Once in Buffalo, Rzeznik was able to tap into his roots. "It just reminded me -- this is who you are. This is where you're from. It's never anything to be ashamed of, and it actually gave me strength to have a sense of my own history," he says. "It's so easy to come out to L.A. as an outsider and plant your head so far up your own ass you can disappear."
He inherited his lifelong love of music from his mother, a schoolteacher, and father, a postal worker, who were both musicians. During those formative years, he endured the wrath of overly strict nuns at school and his eccentric father at home. "I think the phrase 'going postal' originated with him," Rzeznik quips.
It was in a copy of the Rolling Stones' Hot Rocks, a seminal double-vinyl "best of" set, that Rzeznik found refuge, listening to Jagger-Richards classics while starring at the gatefold sleeve and dreaming rock star dreams.
Those dreams turned to a nightmare when Rzeznik lost both of his parents within a year of each other when he was just was just 16. Shaken but not beaten, Rzeznik was left to his own devices.
"I went off on this amazing adventure, moving into the college "ghetto", got my own little place and started playing in bands. I was introduced to a lot of interesting things and people. I was like this wild kid on my own. I didn’t have to answer to anybody or anything," he recalls. "I could just be myself."
It was while he was attending college that Rzeznik met Takac. "I was playing in a hardcore band. I just wanted to have someone to play with," Rzeznik remembers. "He was sort of like this hippy metal guy and I was very influenced by the whole punk thing. We just got together and enjoyed hanging out so we started playing together."
Recalls Takac, "When John and I met each other, I really didn't know how to write a song and he really didn't know how to keep a band together. We started learning from each other, and as we moved forward, it became easier for us to complete our own sentences with the help from each other."
The bassist and original voice of the Goo Goo Dolls worked days at a local recording studio, giving the aspiring band a place to hone its craft and record demos at night. Armed with the demos and a photo, the pair drove to New York intent on scoring a record deal and ended up signing with Celluloid Records, which issued the band's first album in 1987.
The Goo Goo Dolls also have put in plenty of work and not only survived but also thrived over two decades, a milestone that hasn't gone unnoticed by the band. "One of the things that we’ve managed to do -- as simply put as possible – is stay together," Takac says. "That's awfully difficult for a lot of bands."
For Let Love In, Rzeznik and Takac renewed their writing partnership. "John and I wrote together on this record," Takac says. "We had done some stuff lyrically together, but the last time we actually wrote completely together on SuperstarCarWash."

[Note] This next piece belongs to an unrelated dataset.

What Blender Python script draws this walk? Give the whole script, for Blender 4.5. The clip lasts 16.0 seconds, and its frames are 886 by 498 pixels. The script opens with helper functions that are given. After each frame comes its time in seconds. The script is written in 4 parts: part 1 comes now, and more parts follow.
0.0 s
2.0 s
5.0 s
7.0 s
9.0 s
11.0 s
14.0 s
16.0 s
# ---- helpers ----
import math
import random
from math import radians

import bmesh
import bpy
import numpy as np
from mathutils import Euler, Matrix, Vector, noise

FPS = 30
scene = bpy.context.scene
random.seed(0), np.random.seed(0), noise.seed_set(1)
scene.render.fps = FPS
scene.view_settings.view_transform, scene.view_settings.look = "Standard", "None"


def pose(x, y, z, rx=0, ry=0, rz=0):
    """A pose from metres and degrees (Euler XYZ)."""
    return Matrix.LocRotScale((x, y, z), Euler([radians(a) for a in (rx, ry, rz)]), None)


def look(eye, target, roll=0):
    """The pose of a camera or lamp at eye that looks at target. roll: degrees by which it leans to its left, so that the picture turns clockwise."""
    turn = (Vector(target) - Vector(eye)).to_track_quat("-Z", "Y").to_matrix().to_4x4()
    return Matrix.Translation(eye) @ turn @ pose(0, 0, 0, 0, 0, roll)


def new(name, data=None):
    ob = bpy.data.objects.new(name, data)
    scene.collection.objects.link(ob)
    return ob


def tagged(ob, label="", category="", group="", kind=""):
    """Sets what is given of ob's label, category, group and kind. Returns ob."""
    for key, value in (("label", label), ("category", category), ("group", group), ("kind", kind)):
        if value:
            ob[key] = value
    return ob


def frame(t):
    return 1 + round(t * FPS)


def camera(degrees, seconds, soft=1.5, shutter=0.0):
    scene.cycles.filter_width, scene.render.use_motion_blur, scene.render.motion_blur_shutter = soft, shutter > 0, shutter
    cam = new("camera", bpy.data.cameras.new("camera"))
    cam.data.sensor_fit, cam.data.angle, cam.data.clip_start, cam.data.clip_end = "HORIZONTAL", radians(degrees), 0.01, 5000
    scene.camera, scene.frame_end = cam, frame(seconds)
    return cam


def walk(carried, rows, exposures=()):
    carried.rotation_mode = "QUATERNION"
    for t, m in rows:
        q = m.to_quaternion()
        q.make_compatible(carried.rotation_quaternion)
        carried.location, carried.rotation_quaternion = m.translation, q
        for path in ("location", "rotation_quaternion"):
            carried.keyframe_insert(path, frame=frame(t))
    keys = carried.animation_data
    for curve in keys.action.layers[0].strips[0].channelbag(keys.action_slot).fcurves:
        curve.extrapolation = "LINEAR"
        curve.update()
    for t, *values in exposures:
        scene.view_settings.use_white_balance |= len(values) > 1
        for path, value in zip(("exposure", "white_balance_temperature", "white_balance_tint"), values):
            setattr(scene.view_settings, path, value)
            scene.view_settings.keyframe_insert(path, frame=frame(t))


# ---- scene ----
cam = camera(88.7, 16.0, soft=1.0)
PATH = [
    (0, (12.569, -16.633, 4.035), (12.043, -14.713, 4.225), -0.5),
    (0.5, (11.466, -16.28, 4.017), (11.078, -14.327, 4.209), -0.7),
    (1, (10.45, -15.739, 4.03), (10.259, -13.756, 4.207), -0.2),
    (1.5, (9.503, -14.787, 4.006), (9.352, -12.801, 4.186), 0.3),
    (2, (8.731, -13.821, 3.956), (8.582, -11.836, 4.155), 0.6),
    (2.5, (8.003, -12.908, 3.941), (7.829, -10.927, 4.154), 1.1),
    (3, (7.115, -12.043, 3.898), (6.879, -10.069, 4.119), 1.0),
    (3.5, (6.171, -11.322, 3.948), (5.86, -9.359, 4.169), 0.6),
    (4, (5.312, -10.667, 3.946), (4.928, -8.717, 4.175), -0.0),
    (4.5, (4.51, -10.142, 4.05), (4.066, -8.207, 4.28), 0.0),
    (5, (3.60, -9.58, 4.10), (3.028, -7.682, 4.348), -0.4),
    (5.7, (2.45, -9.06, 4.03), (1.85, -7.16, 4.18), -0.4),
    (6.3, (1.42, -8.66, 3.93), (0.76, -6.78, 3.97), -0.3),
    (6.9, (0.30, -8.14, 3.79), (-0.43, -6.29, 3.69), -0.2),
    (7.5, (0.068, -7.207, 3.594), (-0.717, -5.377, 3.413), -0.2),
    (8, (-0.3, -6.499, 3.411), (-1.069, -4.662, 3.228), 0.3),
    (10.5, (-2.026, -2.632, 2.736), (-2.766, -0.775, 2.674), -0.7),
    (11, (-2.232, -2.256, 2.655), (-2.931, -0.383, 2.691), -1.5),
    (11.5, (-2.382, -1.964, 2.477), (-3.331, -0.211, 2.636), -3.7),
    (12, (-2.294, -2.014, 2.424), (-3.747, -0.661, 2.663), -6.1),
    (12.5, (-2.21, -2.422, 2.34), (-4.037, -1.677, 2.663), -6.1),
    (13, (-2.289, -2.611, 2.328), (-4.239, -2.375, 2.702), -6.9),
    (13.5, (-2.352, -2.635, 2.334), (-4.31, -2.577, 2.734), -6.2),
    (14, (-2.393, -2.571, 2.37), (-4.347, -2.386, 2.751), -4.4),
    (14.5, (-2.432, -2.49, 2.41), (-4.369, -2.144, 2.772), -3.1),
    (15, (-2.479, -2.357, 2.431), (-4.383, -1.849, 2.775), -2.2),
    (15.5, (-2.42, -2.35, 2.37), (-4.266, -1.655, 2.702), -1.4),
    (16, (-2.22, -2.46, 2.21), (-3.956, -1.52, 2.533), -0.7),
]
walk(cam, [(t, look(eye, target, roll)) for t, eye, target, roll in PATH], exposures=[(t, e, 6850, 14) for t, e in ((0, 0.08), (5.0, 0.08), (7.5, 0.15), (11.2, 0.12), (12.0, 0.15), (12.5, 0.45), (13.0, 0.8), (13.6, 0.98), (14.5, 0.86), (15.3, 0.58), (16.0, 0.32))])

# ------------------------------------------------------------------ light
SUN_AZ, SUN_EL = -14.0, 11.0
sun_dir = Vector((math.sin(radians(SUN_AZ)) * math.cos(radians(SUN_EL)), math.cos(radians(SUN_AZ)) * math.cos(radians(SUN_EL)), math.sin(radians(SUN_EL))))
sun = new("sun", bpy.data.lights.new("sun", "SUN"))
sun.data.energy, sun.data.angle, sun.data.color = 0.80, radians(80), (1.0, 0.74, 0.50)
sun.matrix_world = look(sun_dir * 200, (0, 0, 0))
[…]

Writing the songs for Let Love In, Rzeznik found similar inspiration in his hometown. "When you drive down the street and you see the park and the bleachers where you first a kissed a girl, you drive past the house you grew up in and you remember them taking your mother out in an ambulance, you see the post office where your father worked, you drive through a neighborhood that used to be all factories and now it's just leveled, or you drive by a street and see a beautiful little shop that just opened and how people are really thriving there," he says. "It gives you a lot of hope and perspective."
That feeling, hope, and perspective informs Let Love In. "That whole experience kind of opened up my heart," Rzeznik says of the Buffalo sessions. "It was good to feel again. I don’t need to feel good all the time. I just want to be able to feel."

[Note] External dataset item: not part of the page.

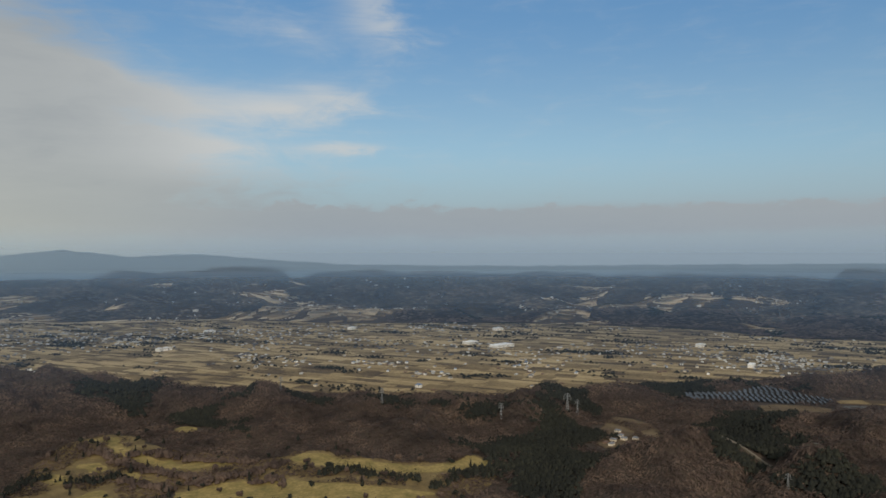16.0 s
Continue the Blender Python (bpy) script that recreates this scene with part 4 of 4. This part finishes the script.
def gable_roof(w_, l_, z, rise, over, thick, hip=0.0):
    """Two roof slopes (ends drawn in by hip) as one shell with thickness; ridge along y."""
    bm = bmesh.new()
    x, y = w_ / 2 + over, l_ / 2 + over
    drop = over * rise / (w_ / 2)
    top = [(-x, -y, z - drop), (x, -y, z - drop), (x, y, z - drop), (-x, y, z - drop), (0, -y + hip, z + rise), (0, y - hip, z + rise)]
    v = [bm.verts.new(p) for p in top]
    u = [bm.verts.new((p[0], p[1], p[2] + thick)) for p in top]
    for q in ((0, 4, 5, 3), (1, 2, 5, 4)):
        bm.faces.new([u[i] for i in q[::-1]])
        bm.faces.new([v[i] for i in q])
    if hip:
        bm.faces.new([u[i] for i in (0, 1, 4)])
        bm.faces.new([u[i] for i in (2, 3, 5)])
        bm.faces.new([v[i] for i in (4, 1, 0)])
        bm.faces.new([v[i] for i in (5, 3, 2)])
        edge = ((0, 1), (1, 2), (2, 3), (3, 0))
    else:
        edge = ((0, 3), (3, 5), (5, 2), (2, 1), (1, 4), (4, 0))
    for a_, b_ in edge:
        bm.faces.new((v[a_], v[b_], u[b_], u[a_]))
    bmesh.ops.recalc_face_normals(bm, faces=bm.faces)
    return bm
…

Listening to Let Love In -- recorded with acclaimed producer Glen Ballard -- it's apparent that Rzeznik isn’t only sharing his own feelings, he's tapped into consciousness to such an extent that some of the Goo Goo Dolls' songs have become anthems. Take “Better Days” for example, a song from Let Love In with such power and empathy it was adopted by CNN as an anthem of sorts for the recovery efforts following Hurricane Katrina.

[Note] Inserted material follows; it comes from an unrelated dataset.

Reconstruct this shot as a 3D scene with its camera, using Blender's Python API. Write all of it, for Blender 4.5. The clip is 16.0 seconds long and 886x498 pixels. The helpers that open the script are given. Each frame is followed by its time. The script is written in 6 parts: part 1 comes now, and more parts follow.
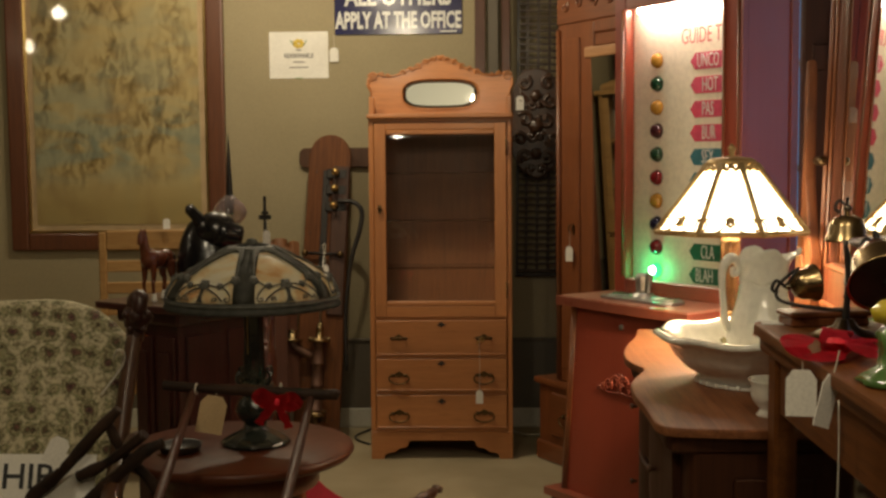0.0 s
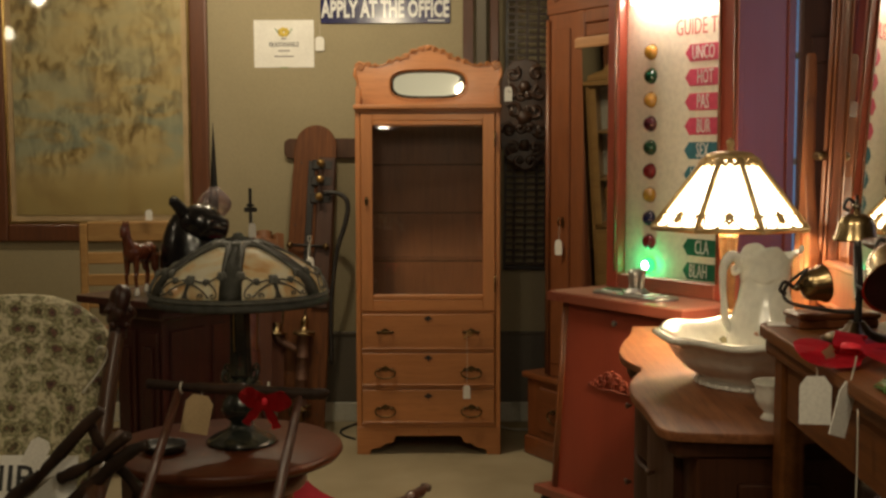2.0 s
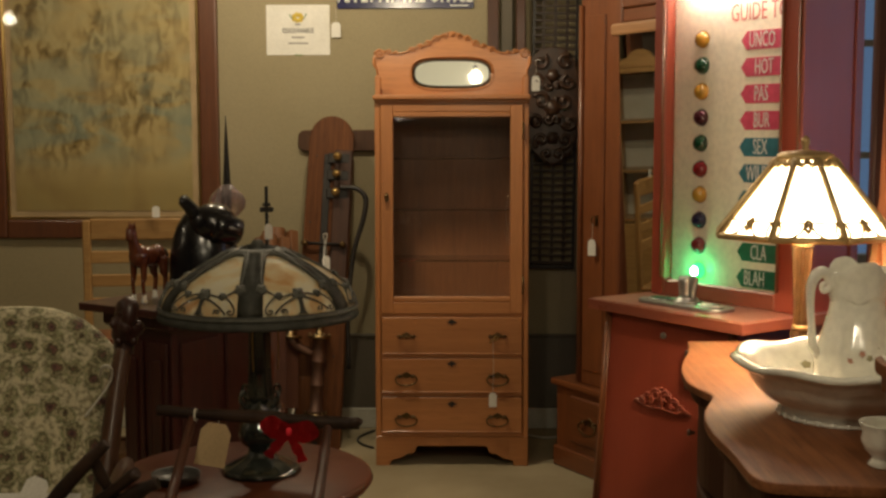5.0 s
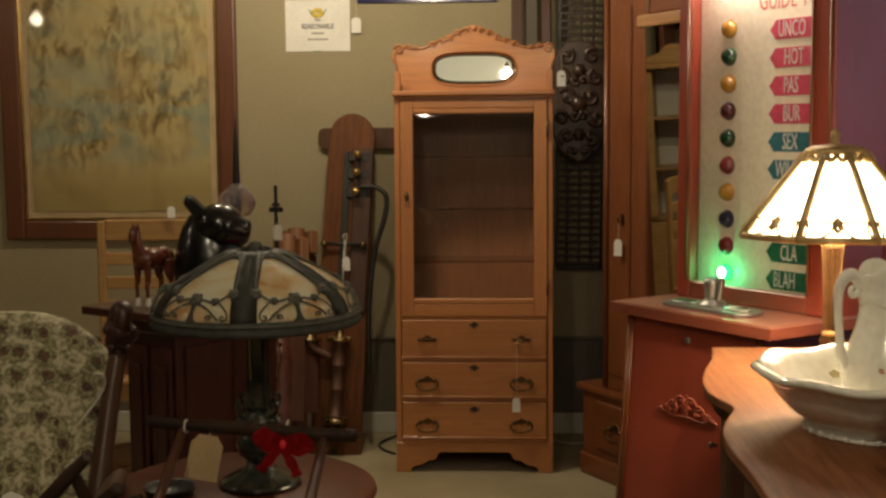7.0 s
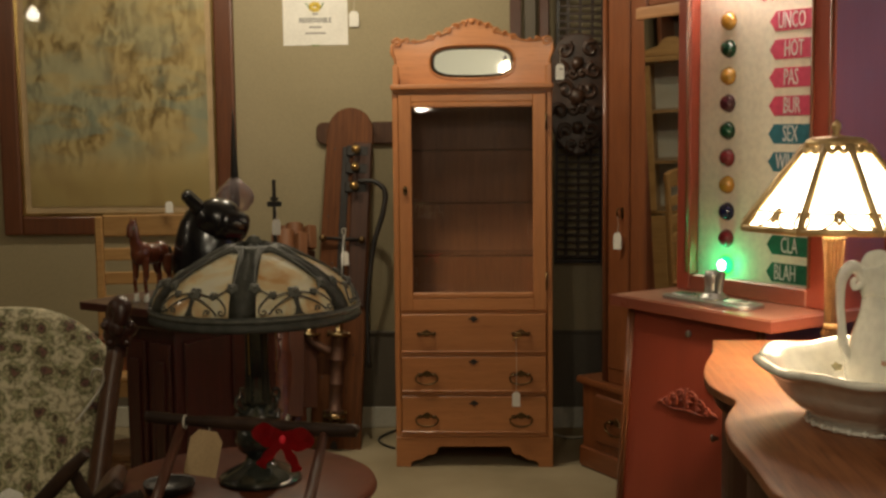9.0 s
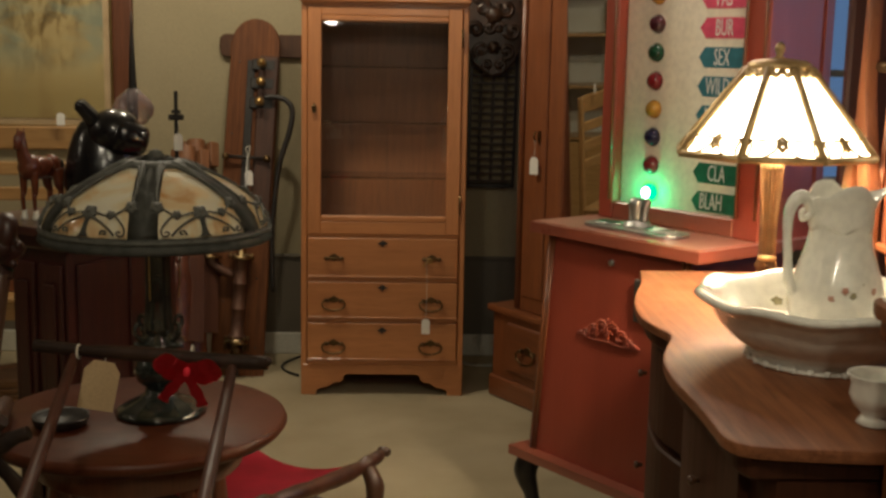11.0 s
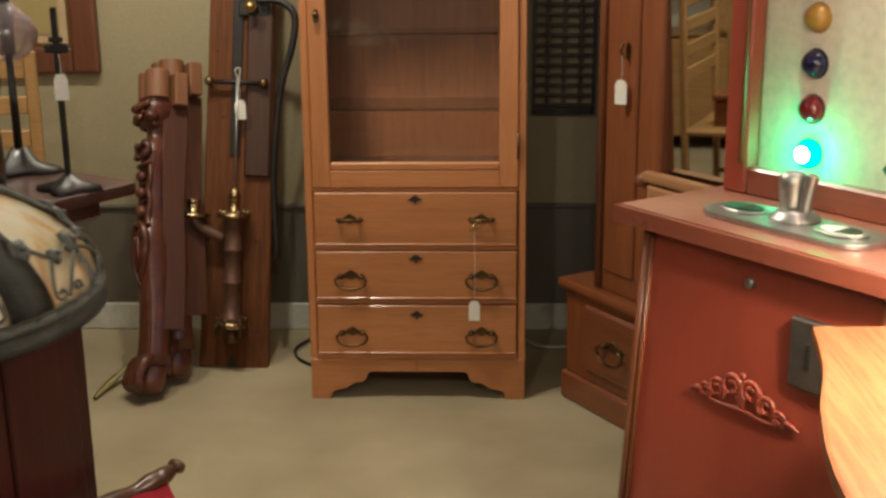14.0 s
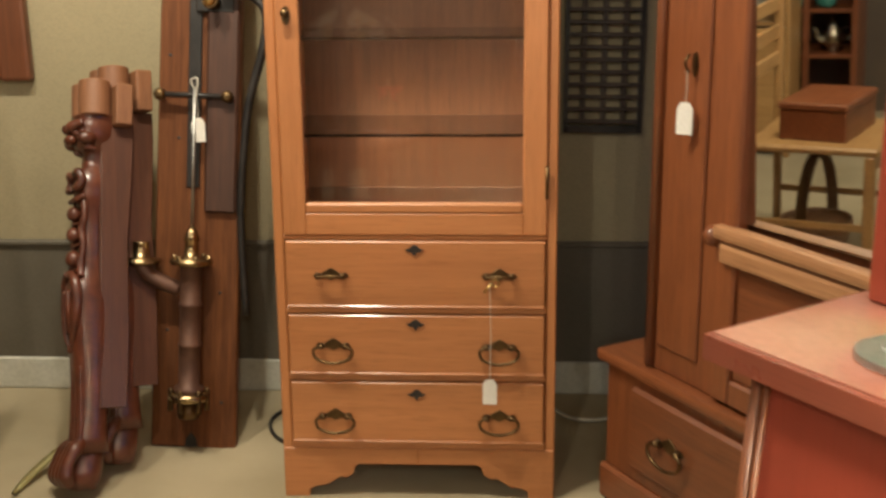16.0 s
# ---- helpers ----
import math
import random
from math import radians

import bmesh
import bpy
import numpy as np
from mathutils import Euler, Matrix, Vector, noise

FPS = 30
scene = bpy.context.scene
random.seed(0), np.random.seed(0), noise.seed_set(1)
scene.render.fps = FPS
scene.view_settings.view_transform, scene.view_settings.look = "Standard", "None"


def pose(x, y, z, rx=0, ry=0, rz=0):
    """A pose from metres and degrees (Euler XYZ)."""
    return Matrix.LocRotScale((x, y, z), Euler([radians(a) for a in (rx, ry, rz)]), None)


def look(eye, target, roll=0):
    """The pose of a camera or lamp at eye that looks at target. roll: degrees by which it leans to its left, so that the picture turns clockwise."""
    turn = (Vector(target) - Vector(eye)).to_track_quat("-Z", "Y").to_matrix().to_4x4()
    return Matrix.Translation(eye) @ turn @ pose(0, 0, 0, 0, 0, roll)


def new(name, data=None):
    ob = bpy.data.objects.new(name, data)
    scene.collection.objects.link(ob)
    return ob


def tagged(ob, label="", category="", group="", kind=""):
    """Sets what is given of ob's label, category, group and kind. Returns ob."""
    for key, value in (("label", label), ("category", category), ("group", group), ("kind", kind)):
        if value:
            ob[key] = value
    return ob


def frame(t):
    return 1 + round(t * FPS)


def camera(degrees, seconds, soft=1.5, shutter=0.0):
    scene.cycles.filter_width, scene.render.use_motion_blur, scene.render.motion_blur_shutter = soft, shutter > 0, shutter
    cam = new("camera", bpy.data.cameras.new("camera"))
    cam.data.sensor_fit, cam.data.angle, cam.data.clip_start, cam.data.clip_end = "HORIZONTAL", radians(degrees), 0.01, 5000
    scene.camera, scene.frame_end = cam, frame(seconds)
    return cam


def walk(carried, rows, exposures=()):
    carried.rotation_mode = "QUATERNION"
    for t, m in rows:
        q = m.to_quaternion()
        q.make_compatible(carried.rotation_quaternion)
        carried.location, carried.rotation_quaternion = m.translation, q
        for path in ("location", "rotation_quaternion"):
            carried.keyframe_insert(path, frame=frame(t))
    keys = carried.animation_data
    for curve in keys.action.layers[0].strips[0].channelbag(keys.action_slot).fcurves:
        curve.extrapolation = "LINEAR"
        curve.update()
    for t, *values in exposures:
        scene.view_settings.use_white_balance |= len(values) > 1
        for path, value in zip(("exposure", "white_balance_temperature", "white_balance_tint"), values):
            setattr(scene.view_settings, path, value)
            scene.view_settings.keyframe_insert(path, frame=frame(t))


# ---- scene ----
cam = camera(41.1, 16.0, soft=2.7, shutter=0.5)
EXPO = [(0, -0.14, 7050, 10), (5, -0.13, 7050, 10), (8, -0.13, 6850, 10), (10.5, 0.08, 6450, 10), (12, 0.13, 6250, 10), (13, 0.30, 6150, 10), (13.5, 0.37, 6050, 10), (14, 0.9, 5900, 10), (15, 1.03, 5950, 10), (15.5, 1.1, 6000, 10), (16, 1.57, 6050, 10)]
PATH = [
    (0, (0.167, -0.584, 1.318), (0.106, 1.409, 1.163), -0.5),
    (0.5, (0.168, -0.565, 1.32), (0.126, 1.429, 1.164), -0.7),
    (1, (0.161, -0.553, 1.326), (0.126, 1.441, 1.184), 0.8),
    (1.5, (0.146, -0.55, 1.329), (0.121, 1.445, 1.185), 0.2),
    (2, (0.138, -0.512, 1.327), (0.109, 1.481, 1.154), -0.2),
    (2.5, (0.122, -0.479, 1.322), (0.161, 1.512, 1.138), 0.1),
    (3, (0.066, -0.435, 1.331), (0.19, 1.551, 1.122), -0.0),
    (3.5, (-0.015, -0.402, 1.345), (0.198, 1.577, 1.148), -1.4),
    (4, (-0.063, -0.387, 1.349), (0.124, 1.593, 1.14), -0.1),
    (4.5, (-0.046, -0.332, 1.354), (0.091, 1.654, 1.162), -0.3),
    (5, (0.048, -0.218, 1.352), (0.013, 1.772, 1.157), -0.1),
    (7.5, (0.118, -0.074, 1.343), (0.013, 1.913, 1.147), -0.5),
    (8, (0.116, -0.07, 1.346), (0.014, 1.919, 1.161), -0.7),
    (10.5, (0.112, -0.039, 1.321), (0.041, 1.939, 1.034), 0.1),
    (11, (0.066, 0.095, 1.317), (0.138, 2.066, 0.985), 1.1),
    (11.5, (0.043, 0.235, 1.32), (0.122, 2.191, 0.909), 1.2),
    (12, (0.126, 0.471, 1.323), (0.061, 2.423, 0.892), 1.0),
    (12.5, (0.178, 0.644, 1.314), (0.15, 2.598, 0.89), 1.6),
    (13, (0.14, 0.87, 1.312), (0.145, 2.811, 0.829), 1.7),
    (13.5, (0.137, 1.052, 1.332), (0.182, 2.991, 0.842), -0.6),
    (14, (0.205, 1.3, 1.314), (0.128, 3.229, 0.794), -0.6),
    (14.5, (0.251, 1.491, 1.308), (0.134, 3.412, 0.763), -0.5),
    (15, (0.216, 1.697, 1.303), (0.214, 3.62, 0.755), 1.2),
    (15.5, (0.18, 1.856, 1.311), (0.174, 3.774, 0.743), -0.8),
    (16, (0.209, 2.05, 1.308), (0.095, 3.968, 0.752), -0.7),
]
walk(cam, [(t, look(eye, target, roll)) for t, eye, target, roll in PATH], exposures=EXPO)


# ---------------------------------------------------------------- world and lamps
world = bpy.data.worlds.new("world")
scene.world = world
world.use_nodes = True
world.node_tree.nodes["Background"].inputs[0].default_value = (0.35, 0.5, 0.9, 1)
world.node_tree.nodes["Background"].inputs[1].default_value = 0.25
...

"I was just looking at the situation in the world," Rzeznik says of the song. "Fear makes people do frightening things. Fear is a catalyst for selfishness and war. Sometimes I fear that we're losing our ability to reason. I needed some hope to hang onto. That's why I wrote 'Better Days'".
With that hope, the Goo Goo Dolls have offered Let Love In, a rare work of naked honesty and emotion in songs that will stick in your head for the weeks, months, and years to come.